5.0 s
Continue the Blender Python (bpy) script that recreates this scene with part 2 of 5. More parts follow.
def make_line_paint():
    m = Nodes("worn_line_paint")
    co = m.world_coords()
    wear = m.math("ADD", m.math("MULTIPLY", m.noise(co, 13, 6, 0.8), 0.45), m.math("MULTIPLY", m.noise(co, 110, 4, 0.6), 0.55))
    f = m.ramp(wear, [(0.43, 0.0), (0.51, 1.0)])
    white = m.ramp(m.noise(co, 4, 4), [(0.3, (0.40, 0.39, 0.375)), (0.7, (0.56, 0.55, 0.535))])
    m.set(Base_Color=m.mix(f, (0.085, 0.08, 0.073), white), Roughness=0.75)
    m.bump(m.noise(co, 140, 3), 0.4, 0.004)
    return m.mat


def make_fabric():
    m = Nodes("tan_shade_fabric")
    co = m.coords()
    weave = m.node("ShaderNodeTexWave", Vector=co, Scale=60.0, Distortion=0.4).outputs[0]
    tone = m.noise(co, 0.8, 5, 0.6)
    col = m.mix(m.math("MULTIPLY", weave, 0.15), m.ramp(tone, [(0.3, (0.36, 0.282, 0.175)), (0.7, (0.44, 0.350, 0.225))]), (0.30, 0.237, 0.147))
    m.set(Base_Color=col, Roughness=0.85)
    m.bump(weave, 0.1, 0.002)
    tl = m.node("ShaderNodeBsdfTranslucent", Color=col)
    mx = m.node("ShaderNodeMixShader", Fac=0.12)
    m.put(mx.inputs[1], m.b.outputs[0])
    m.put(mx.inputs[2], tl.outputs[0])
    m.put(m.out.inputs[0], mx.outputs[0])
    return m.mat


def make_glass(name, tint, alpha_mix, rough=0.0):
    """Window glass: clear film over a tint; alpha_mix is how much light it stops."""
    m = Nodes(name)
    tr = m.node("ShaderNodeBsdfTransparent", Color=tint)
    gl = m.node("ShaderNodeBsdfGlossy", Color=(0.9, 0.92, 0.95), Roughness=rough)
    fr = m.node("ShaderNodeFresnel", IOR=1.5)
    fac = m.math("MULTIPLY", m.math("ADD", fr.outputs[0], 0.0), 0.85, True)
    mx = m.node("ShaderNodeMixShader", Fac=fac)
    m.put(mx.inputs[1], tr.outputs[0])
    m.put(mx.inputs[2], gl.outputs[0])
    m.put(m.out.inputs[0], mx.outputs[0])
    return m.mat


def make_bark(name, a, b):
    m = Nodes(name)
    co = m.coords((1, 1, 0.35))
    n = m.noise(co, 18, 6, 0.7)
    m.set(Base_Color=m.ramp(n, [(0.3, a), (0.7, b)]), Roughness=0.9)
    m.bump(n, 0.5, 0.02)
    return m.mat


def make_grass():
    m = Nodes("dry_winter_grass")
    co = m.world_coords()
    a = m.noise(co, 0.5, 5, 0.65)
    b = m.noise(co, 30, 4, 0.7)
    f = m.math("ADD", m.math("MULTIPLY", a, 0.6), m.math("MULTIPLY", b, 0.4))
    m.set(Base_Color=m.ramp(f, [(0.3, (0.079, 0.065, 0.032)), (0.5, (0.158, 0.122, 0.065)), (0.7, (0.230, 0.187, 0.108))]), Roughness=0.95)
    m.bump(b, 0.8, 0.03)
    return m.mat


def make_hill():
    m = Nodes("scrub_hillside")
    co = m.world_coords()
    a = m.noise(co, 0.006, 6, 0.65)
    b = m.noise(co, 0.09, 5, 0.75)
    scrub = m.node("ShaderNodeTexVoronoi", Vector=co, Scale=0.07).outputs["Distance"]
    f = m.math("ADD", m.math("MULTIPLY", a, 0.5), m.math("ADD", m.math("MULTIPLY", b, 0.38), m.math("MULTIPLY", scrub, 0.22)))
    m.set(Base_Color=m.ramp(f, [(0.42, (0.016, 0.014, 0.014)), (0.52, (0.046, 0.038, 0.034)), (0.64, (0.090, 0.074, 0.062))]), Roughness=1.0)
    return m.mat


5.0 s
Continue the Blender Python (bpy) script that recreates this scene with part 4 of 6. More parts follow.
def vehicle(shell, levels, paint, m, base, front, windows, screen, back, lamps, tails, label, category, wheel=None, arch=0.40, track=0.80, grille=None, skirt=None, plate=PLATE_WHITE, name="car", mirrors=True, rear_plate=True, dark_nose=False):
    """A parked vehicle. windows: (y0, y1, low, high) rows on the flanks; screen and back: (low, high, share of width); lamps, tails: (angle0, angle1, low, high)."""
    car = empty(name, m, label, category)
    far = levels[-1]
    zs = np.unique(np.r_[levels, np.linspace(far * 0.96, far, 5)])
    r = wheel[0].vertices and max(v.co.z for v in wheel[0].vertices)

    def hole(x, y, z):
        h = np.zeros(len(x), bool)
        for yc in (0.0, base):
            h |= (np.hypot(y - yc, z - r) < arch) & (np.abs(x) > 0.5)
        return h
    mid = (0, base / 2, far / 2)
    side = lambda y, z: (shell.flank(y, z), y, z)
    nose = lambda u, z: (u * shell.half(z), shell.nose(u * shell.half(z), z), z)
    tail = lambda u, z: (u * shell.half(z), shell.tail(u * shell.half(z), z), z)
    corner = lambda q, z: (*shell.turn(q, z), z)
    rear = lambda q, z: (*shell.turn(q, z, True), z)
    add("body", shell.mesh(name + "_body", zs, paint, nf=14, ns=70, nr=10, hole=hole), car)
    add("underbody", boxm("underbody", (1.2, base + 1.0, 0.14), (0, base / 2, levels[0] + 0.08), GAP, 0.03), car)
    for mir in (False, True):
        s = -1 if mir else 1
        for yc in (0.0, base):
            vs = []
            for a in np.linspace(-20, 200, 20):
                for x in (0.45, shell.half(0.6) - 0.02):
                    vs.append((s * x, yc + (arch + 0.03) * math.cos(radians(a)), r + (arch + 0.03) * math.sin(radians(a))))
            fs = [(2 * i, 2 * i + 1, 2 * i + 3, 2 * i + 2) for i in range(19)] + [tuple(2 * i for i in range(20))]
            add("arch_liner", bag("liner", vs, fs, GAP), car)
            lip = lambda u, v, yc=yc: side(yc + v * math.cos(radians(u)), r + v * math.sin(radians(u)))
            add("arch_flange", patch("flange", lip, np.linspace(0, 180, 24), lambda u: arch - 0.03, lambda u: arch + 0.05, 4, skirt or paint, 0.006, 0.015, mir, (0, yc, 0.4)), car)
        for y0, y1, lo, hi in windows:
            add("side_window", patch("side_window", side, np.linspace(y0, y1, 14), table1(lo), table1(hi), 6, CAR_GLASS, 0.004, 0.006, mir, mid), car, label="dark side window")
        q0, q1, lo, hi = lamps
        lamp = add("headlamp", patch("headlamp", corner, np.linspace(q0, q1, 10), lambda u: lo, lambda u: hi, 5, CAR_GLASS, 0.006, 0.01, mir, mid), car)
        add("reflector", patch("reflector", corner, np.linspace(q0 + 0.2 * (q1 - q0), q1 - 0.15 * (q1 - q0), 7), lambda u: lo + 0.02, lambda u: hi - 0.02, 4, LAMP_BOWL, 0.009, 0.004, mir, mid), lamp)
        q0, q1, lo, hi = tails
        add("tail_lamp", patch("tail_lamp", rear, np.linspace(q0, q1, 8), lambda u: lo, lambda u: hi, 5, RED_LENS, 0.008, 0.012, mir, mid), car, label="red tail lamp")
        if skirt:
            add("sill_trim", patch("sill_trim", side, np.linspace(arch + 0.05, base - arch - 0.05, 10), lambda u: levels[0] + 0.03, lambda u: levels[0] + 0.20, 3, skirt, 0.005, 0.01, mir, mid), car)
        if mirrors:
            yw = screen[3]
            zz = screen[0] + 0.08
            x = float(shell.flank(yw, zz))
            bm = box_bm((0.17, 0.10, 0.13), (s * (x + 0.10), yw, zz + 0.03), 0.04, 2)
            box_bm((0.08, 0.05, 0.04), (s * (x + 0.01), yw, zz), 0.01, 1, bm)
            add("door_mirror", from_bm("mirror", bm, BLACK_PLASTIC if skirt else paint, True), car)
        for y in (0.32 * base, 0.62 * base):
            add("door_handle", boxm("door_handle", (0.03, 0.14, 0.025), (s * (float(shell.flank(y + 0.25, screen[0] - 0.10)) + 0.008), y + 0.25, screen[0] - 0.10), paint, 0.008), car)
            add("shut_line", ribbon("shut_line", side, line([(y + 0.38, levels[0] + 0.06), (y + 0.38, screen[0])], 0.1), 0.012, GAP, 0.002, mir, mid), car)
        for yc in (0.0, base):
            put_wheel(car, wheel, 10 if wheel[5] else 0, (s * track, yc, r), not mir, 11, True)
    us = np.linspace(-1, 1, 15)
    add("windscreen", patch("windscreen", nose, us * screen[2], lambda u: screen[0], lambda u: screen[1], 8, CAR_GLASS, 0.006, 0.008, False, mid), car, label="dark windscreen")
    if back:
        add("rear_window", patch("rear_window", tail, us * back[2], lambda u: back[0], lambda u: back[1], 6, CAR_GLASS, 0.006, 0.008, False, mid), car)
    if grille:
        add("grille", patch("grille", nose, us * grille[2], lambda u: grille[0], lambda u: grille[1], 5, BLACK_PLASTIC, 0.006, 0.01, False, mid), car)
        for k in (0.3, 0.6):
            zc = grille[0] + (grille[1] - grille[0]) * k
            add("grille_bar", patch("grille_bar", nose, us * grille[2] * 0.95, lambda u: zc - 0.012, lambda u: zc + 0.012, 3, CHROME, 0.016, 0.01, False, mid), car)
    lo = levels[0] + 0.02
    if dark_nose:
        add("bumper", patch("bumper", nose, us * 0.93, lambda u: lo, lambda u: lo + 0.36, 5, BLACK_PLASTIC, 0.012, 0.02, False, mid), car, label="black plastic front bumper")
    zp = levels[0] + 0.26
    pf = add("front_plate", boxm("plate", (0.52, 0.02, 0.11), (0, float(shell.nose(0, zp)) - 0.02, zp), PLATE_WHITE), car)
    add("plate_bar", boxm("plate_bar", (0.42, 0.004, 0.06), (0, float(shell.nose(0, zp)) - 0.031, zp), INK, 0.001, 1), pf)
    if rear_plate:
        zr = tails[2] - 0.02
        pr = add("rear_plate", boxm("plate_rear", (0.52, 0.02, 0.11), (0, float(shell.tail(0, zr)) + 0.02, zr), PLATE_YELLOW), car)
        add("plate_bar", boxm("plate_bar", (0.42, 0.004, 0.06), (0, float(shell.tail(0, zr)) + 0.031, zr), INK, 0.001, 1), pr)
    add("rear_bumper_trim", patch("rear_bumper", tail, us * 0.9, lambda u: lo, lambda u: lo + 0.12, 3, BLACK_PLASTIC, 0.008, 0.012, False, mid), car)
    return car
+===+
--- Exercise requirements ---
Gather each line of the records holding the string "part".

--- Result of the task ---
Continue the Blender Python (bpy) script that recreates this scene with part 2 of 5. More parts follow.
Continue the Blender Python (bpy) script that recreates this scene with part 4 of 6. More parts follow.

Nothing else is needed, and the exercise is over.